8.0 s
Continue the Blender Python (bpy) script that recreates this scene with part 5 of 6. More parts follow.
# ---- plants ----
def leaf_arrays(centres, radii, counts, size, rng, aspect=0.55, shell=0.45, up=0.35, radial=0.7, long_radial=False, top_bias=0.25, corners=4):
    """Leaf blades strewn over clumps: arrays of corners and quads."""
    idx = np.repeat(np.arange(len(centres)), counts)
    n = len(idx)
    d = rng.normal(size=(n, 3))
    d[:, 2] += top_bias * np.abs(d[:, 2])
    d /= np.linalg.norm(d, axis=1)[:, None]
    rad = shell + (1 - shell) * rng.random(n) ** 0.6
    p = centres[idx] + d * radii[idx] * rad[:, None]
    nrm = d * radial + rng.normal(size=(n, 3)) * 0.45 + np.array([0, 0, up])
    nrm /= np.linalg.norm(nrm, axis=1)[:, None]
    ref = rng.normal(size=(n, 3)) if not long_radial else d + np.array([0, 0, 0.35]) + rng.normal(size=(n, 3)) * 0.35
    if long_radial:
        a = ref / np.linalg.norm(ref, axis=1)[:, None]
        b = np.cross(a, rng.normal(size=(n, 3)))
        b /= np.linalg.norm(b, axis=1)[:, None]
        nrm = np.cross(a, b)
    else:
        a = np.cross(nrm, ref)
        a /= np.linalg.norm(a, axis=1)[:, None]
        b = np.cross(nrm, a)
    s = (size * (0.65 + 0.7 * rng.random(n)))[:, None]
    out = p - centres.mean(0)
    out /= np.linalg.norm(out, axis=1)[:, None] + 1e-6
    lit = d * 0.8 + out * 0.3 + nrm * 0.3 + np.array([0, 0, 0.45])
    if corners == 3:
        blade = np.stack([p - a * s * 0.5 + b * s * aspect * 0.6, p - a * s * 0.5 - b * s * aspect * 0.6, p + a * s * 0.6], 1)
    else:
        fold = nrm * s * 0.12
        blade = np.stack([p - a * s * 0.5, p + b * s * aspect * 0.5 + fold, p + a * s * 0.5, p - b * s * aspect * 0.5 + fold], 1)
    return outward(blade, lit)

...

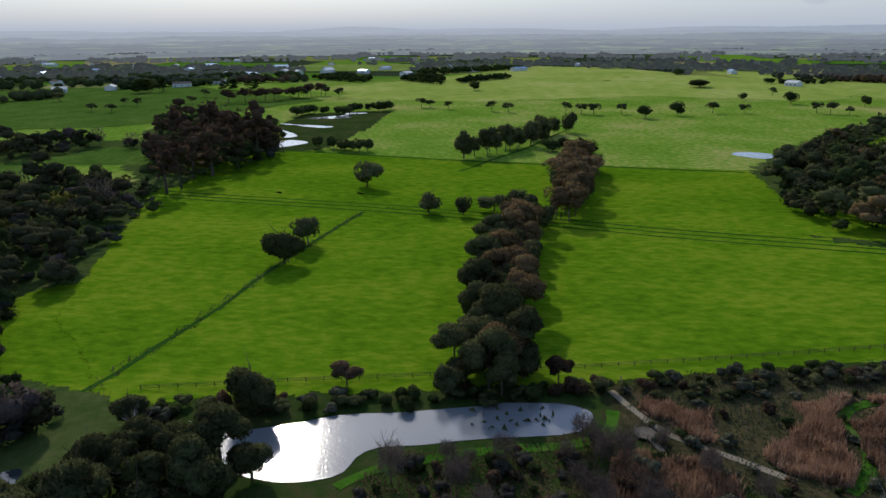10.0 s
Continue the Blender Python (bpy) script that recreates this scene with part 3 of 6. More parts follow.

### Problem requirements:
Within the records, how many lines include "this"? The answer is the number and nothing else.

### Written answer:
2